The most common quote mistakes
The biggest mistake is sending only a machine model and expecting firm pricing. That may get you a ballpark number, but not always a usable one.
The second mistake is underreporting dimensions because the customer is using transport estimates from memory. Height and width errors are expensive. A few inches can change permit class, route options, and escort requirements.
The third mistake is leaving out site conditions. We have found that many difficult moves are not difficult on the highway. They are difficult at the gate, in the yard, or on the last quarter mile where trailer access and loading geometry become the real problem.
The fourth mistake is assuming disassembly decisions can be made later without affecting price. Sometimes they can. Sometimes removing a boom section, bucket, or counterweight changes everything from trailer type to escort needs.

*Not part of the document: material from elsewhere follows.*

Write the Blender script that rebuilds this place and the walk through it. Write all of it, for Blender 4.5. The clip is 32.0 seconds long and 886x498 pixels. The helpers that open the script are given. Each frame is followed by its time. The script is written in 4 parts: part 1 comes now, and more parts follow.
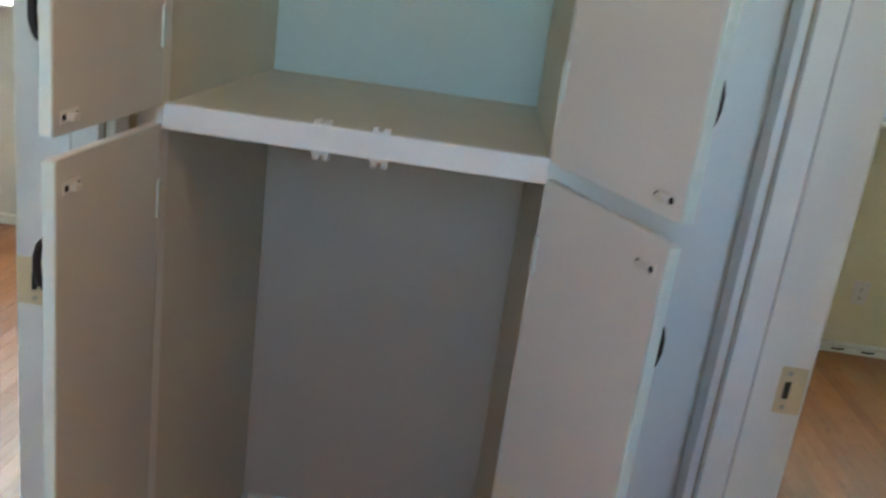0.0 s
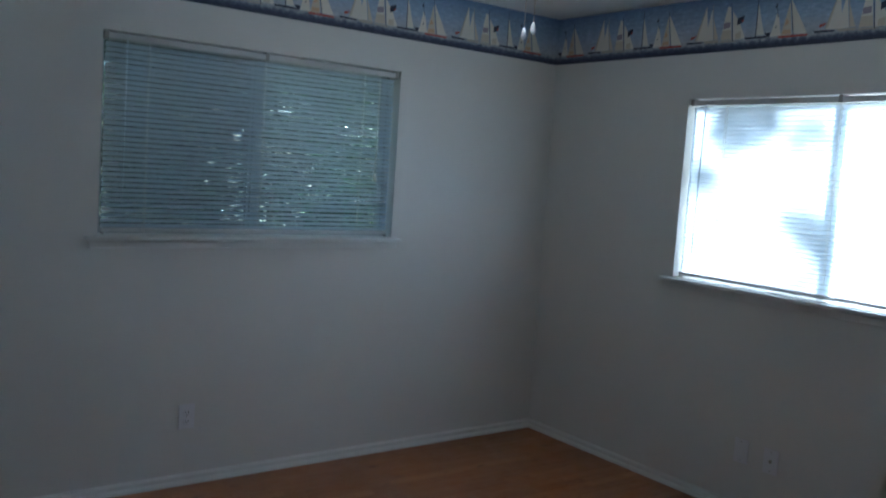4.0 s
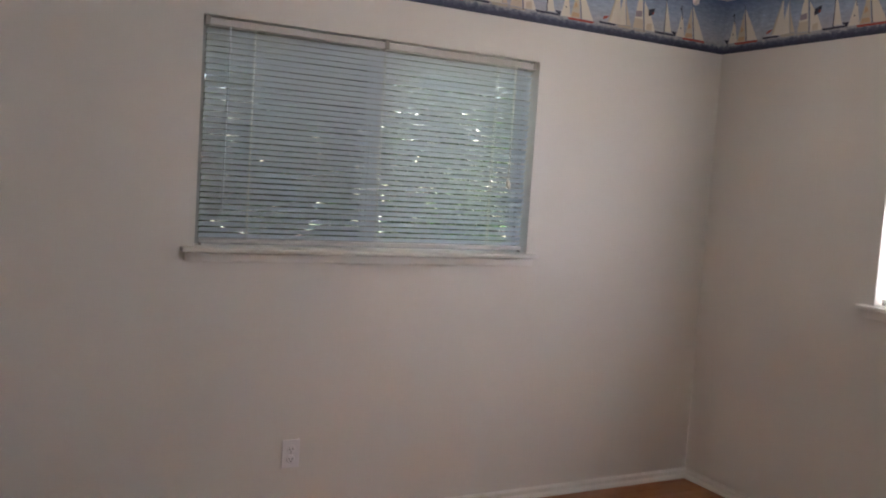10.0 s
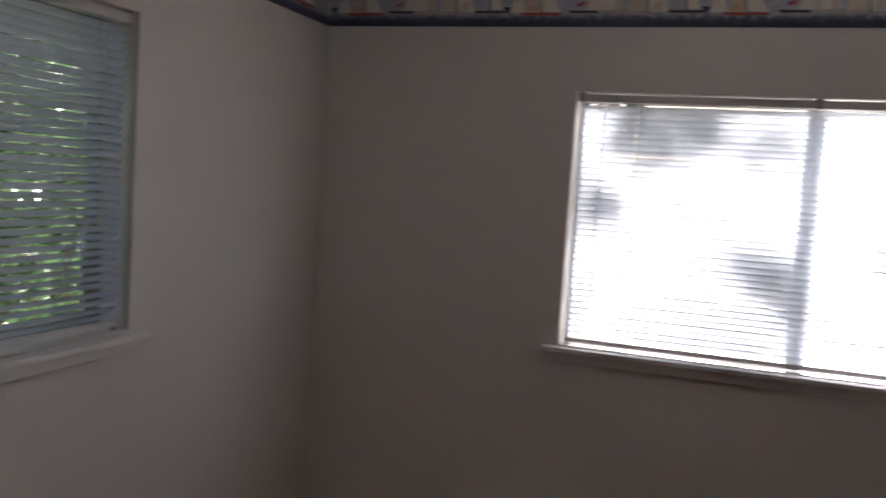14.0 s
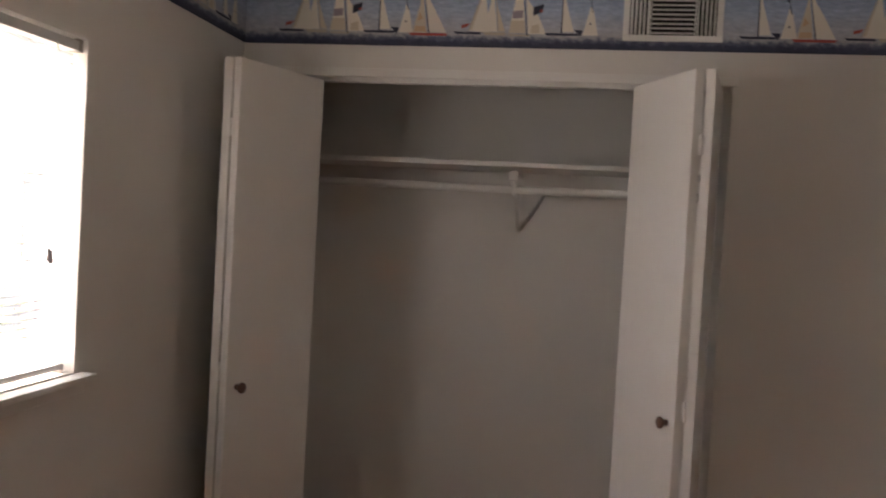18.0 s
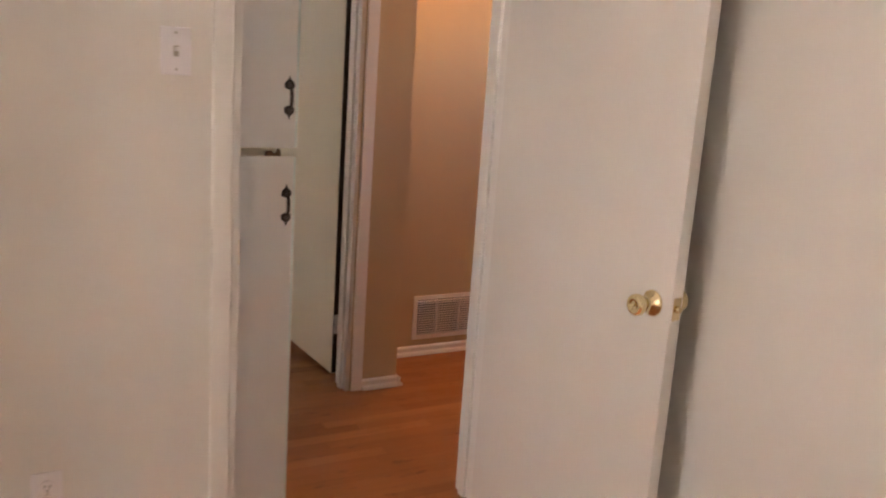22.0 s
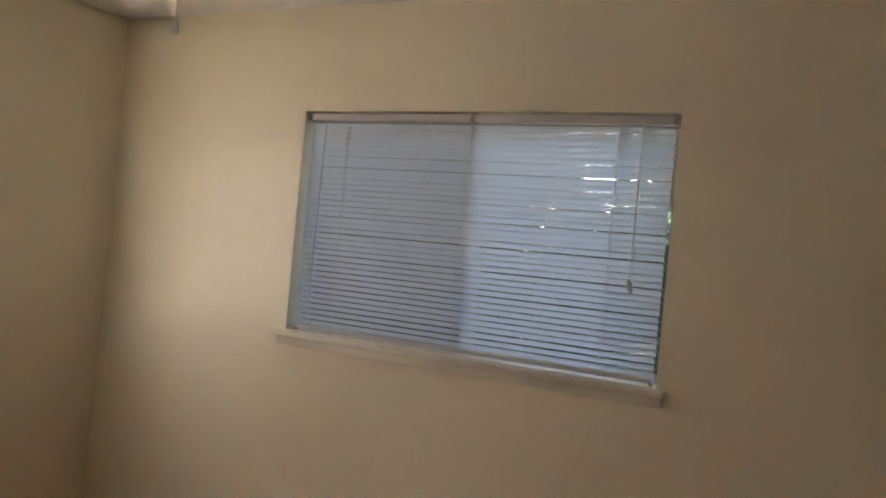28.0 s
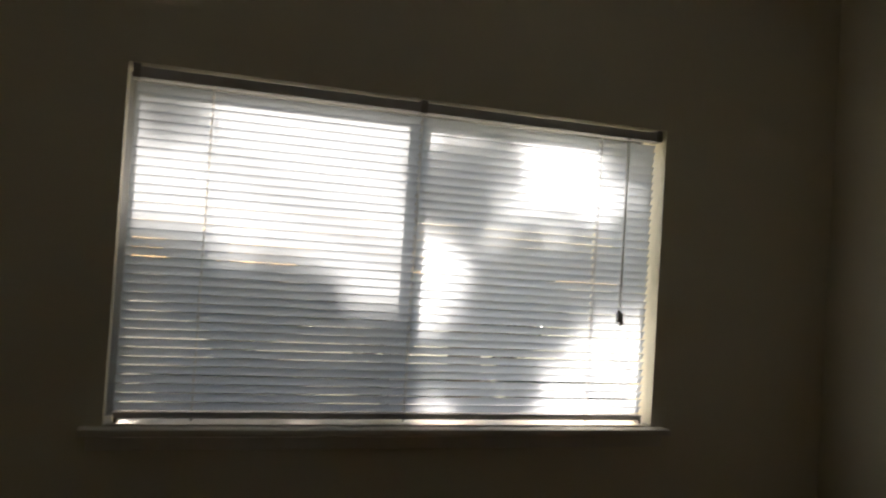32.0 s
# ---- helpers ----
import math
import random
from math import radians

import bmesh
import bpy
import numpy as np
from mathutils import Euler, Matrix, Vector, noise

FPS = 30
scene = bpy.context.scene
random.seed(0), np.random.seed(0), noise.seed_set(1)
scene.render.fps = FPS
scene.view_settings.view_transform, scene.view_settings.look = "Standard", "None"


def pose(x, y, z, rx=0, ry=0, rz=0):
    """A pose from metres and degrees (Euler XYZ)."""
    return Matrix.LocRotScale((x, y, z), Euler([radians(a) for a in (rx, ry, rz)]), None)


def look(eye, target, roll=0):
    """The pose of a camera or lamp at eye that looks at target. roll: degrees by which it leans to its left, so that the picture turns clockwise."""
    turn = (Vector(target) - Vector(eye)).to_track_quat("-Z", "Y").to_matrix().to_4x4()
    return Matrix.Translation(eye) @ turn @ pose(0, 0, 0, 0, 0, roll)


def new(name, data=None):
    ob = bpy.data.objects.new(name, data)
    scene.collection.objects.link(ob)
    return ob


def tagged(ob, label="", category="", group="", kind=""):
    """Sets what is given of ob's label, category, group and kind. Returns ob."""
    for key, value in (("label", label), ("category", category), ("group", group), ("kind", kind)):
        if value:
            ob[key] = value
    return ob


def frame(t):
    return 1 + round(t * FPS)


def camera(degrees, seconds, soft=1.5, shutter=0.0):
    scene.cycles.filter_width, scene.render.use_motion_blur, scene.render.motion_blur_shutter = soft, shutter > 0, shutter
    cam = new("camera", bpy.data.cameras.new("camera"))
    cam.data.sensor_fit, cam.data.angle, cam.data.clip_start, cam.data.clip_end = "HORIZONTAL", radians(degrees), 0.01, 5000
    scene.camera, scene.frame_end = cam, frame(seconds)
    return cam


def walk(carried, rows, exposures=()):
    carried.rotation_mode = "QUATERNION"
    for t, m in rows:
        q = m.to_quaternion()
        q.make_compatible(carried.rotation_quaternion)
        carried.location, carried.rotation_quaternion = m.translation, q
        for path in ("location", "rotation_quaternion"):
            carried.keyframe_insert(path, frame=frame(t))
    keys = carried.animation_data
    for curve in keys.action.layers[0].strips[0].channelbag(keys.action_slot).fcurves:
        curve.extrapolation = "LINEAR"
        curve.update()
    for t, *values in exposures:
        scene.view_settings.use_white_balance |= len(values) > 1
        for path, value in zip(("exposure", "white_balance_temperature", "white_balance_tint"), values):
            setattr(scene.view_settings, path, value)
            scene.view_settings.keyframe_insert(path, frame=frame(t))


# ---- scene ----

A practical heavy haul quote checklist to use before you call
Before requesting pricing, gather the machine year, make, model, serial if needed, actual transport weight, overall length, width, and height in hauling configuration. Confirm whether attachments stay on or come off. Note if the machine is running, steerable, and able to self-load.
Then gather the exact pickup and delivery addresses, contact names, site access notes, loading equipment availability, and any time restrictions. Add the required delivery window, especially if the move supports a shutdown, startup, or scheduled crew mobilization.
Finally, mention anything unusual. That includes poor access, dead equipment, soft ground, steep loading angles, multiple pieces moving together, or jobsites where route approach matters as much as the linehaul distance.
A good quote request does not need to be complicated. It just needs to reflect how the move will actually happen. If you give a heavy haul carrier the details that affect trailer choice, permits, axle setup, and loading method, you will get pricing that is faster, tighter, and much more useful when it is time to put iron on the road. And that usually saves more than money - it saves the job from preventable delays.